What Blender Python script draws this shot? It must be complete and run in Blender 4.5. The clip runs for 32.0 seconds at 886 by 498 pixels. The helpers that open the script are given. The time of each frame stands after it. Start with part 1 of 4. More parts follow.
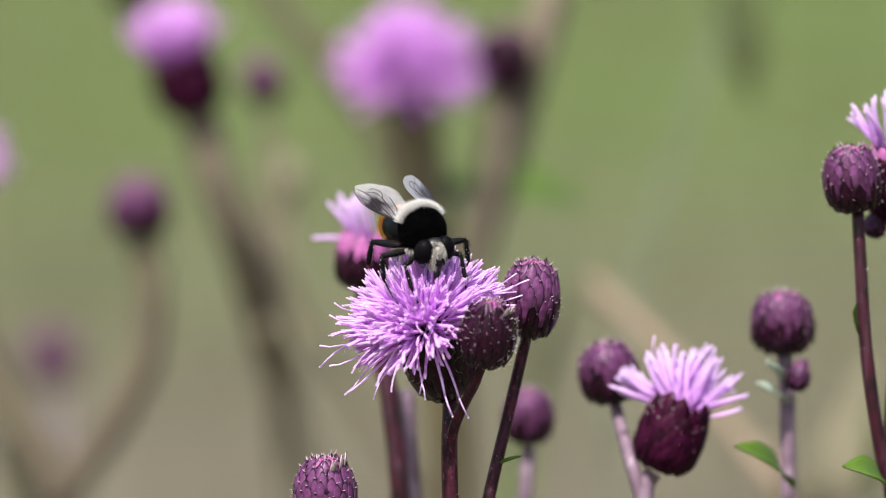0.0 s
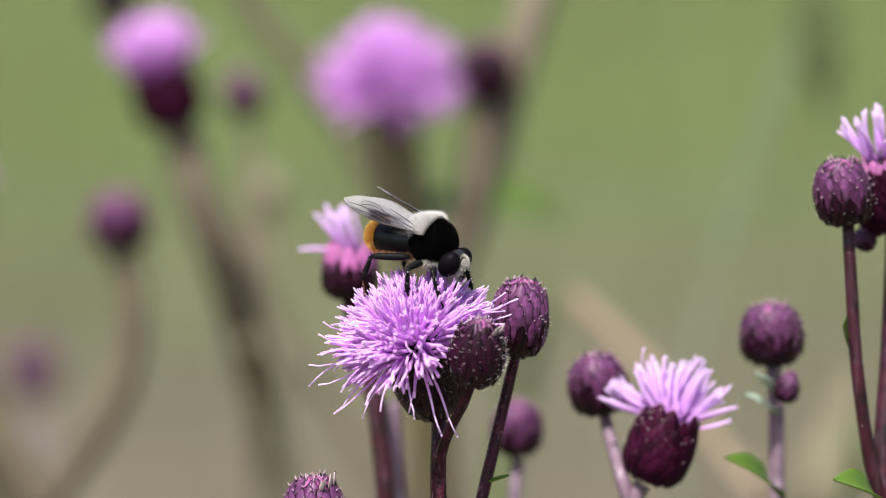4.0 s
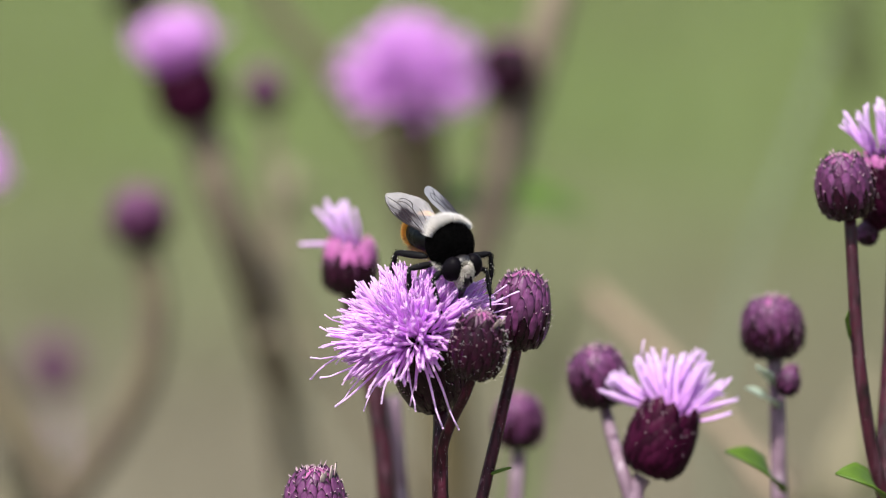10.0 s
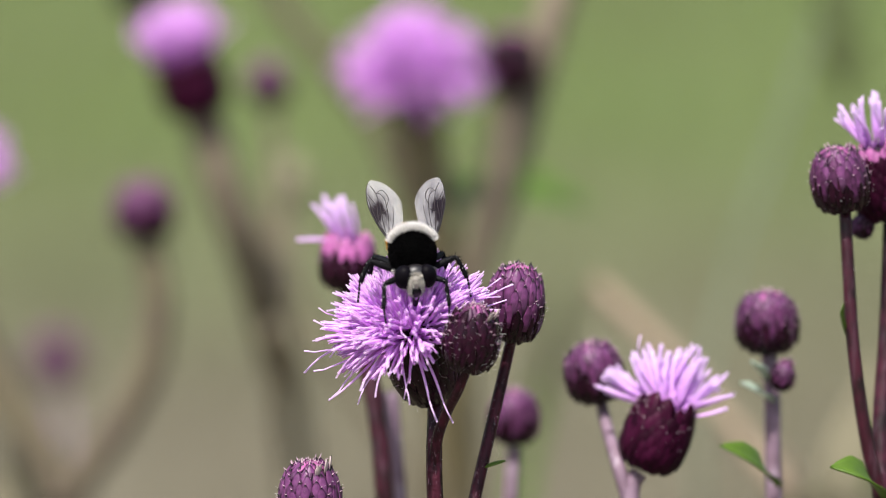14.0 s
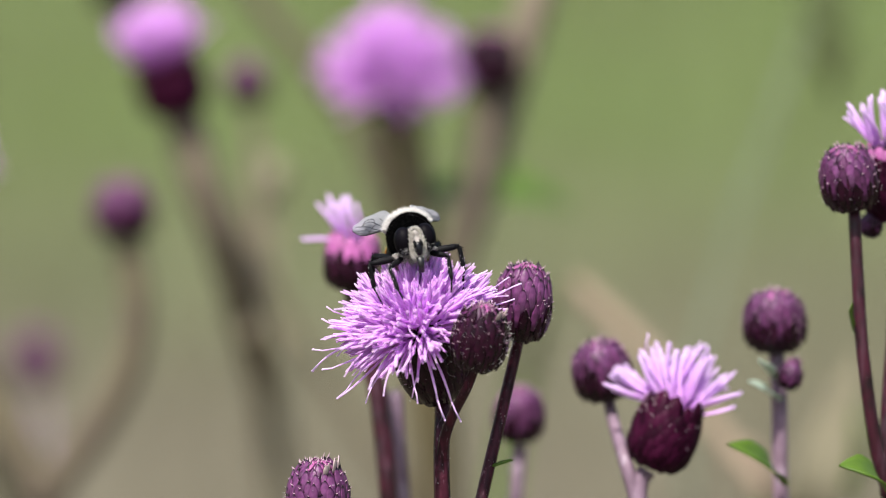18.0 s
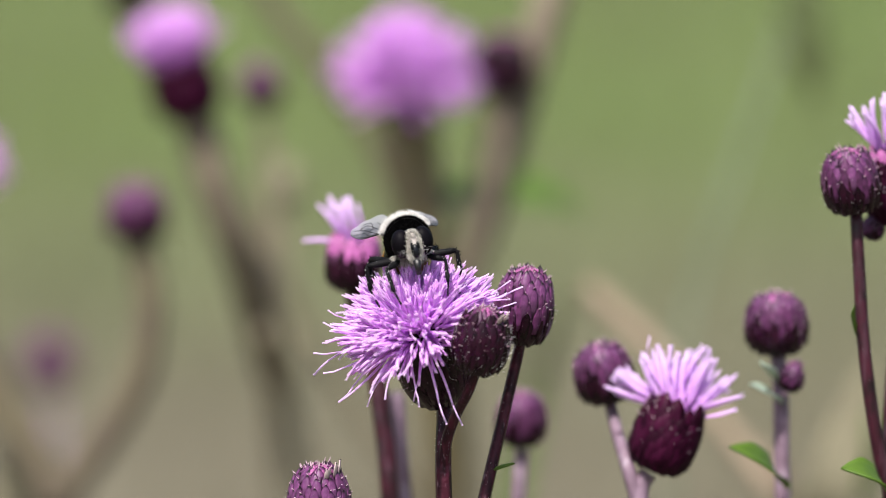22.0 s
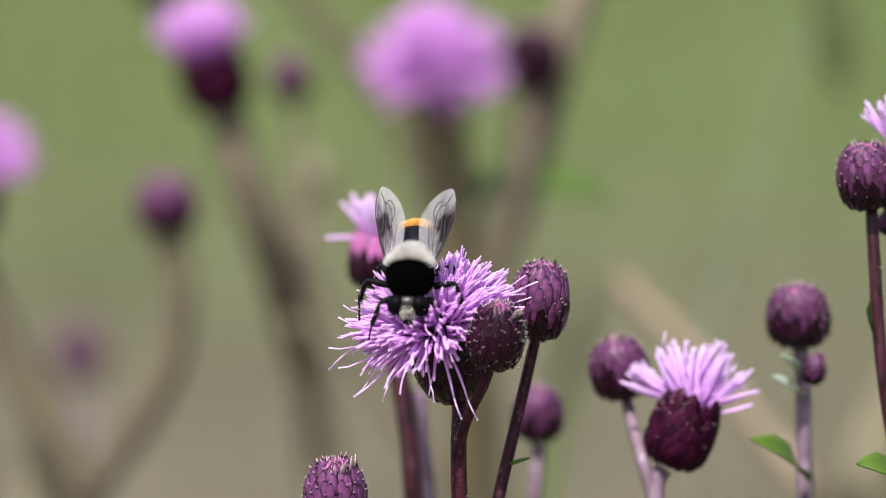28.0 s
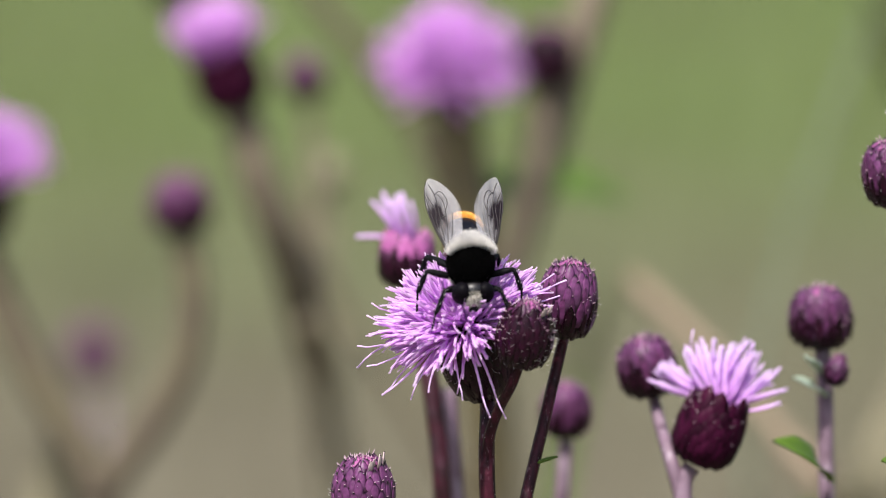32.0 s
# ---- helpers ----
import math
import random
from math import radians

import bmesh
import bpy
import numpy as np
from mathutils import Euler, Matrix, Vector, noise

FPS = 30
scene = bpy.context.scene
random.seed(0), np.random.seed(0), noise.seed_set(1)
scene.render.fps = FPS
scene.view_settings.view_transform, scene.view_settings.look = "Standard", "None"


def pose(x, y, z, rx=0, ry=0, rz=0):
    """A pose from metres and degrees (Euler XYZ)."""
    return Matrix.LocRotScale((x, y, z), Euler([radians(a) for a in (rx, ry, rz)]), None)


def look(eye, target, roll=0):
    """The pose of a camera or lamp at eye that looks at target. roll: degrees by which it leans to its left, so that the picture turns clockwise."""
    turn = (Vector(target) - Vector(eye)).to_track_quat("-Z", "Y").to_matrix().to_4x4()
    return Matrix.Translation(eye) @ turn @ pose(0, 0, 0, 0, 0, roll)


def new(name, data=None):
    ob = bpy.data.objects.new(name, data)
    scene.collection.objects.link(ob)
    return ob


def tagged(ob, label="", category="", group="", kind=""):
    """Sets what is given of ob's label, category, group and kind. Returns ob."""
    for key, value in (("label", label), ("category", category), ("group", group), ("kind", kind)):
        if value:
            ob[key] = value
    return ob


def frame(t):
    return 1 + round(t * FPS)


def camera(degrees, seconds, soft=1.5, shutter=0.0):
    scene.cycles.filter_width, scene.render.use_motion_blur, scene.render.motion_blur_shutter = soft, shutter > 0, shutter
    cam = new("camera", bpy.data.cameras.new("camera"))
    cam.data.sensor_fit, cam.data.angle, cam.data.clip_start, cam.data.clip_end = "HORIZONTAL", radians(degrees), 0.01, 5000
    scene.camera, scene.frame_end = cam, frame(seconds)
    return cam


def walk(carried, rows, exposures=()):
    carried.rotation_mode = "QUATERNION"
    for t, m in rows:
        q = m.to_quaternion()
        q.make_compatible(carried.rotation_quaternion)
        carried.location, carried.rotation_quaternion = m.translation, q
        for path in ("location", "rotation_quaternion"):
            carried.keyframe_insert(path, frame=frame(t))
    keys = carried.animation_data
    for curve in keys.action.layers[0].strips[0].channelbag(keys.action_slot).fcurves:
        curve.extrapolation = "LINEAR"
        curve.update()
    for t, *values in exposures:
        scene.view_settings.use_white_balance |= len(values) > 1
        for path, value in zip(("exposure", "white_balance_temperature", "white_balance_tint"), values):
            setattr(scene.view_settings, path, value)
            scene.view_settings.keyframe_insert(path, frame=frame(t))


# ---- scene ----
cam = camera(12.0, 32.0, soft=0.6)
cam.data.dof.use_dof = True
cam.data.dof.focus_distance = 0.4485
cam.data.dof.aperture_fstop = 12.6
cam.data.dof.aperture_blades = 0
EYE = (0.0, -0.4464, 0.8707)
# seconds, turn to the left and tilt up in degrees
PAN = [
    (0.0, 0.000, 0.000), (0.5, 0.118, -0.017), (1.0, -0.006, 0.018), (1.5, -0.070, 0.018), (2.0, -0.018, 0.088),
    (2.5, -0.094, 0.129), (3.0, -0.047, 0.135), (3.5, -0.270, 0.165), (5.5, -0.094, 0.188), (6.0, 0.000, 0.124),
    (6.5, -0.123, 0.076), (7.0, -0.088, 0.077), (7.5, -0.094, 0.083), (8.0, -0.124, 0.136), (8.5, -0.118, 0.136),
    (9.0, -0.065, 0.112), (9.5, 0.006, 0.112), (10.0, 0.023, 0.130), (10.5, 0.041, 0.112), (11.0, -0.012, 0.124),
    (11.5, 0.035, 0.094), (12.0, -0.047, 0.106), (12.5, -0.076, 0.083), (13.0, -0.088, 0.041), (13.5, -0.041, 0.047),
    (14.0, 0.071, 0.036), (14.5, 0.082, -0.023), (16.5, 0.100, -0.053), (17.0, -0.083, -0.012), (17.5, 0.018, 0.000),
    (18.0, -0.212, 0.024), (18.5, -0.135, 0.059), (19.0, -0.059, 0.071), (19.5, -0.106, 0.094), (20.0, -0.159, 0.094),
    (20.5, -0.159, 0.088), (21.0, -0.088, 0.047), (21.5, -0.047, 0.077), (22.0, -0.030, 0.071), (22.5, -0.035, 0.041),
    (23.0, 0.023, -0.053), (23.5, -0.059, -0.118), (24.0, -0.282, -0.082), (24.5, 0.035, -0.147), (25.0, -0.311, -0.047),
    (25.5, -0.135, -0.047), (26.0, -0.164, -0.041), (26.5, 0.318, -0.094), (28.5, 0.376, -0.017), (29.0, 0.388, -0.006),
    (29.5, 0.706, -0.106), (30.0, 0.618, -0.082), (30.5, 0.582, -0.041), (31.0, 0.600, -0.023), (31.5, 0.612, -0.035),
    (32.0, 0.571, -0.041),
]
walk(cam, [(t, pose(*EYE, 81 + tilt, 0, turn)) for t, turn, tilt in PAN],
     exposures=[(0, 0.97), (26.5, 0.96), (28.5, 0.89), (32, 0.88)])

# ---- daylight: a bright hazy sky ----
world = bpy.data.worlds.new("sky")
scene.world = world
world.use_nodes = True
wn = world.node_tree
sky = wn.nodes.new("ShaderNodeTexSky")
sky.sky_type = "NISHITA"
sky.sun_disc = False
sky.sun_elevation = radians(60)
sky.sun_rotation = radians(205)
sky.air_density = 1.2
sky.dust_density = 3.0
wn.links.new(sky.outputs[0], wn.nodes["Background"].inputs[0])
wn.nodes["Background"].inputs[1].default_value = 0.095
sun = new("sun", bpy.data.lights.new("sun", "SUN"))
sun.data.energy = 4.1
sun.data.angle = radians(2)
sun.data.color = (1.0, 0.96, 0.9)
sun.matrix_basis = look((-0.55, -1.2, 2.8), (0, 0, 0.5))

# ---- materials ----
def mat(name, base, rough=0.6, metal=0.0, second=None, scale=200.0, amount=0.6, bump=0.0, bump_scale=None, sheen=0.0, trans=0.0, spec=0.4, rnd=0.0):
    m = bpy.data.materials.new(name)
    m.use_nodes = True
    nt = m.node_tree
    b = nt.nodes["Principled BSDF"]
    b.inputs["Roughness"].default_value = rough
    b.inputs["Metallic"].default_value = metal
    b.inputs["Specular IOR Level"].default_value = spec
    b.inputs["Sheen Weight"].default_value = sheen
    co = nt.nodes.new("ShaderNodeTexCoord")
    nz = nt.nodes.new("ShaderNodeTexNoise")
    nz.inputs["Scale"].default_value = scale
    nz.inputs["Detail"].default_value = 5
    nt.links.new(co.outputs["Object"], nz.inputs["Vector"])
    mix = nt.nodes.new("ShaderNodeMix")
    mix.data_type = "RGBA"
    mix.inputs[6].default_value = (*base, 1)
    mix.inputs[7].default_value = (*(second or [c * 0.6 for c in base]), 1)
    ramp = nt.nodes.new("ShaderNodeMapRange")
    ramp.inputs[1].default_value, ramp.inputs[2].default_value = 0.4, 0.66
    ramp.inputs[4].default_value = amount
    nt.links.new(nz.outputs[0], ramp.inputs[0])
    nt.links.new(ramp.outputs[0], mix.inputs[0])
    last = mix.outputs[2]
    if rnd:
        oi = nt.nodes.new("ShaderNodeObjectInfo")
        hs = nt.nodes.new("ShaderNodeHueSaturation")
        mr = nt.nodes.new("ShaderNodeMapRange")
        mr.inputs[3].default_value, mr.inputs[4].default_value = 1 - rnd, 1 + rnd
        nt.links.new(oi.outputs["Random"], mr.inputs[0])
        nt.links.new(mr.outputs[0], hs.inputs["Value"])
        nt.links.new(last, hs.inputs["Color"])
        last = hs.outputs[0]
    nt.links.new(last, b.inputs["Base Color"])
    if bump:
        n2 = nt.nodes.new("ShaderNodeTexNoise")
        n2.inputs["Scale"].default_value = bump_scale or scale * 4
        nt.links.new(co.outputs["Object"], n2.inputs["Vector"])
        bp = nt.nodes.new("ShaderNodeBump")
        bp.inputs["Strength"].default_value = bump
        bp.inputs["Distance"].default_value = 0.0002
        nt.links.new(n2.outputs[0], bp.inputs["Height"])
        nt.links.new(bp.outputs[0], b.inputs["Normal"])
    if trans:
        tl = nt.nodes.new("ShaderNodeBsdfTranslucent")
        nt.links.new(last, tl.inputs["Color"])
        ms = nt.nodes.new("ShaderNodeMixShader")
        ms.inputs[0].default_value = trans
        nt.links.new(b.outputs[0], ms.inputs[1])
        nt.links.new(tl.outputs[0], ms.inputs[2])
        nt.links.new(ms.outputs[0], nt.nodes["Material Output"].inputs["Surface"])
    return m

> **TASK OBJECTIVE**
Extract from the listing above the lines between the line containing "for curve in" and the line containing "scene.view_settings.keyframe_insert(path, frame=frame(t))", keeping both of those lines. Output nothing else.

> **EXERCISE OUTPUT**
    for curve in keys.action.layers[0].strips[0].channelbag(keys.action_slot).fcurves:
        curve.extrapolation = "LINEAR"
        curve.update()
    for t, *values in exposures:
        scene.view_settings.use_white_balance |= len(values) > 1
        for path, value in zip(("exposure", "white_balance_temperature", "white_balance_tint"), values):
            setattr(scene.view_settings, path, value)
            scene.view_settings.keyframe_insert(path, frame=frame(t))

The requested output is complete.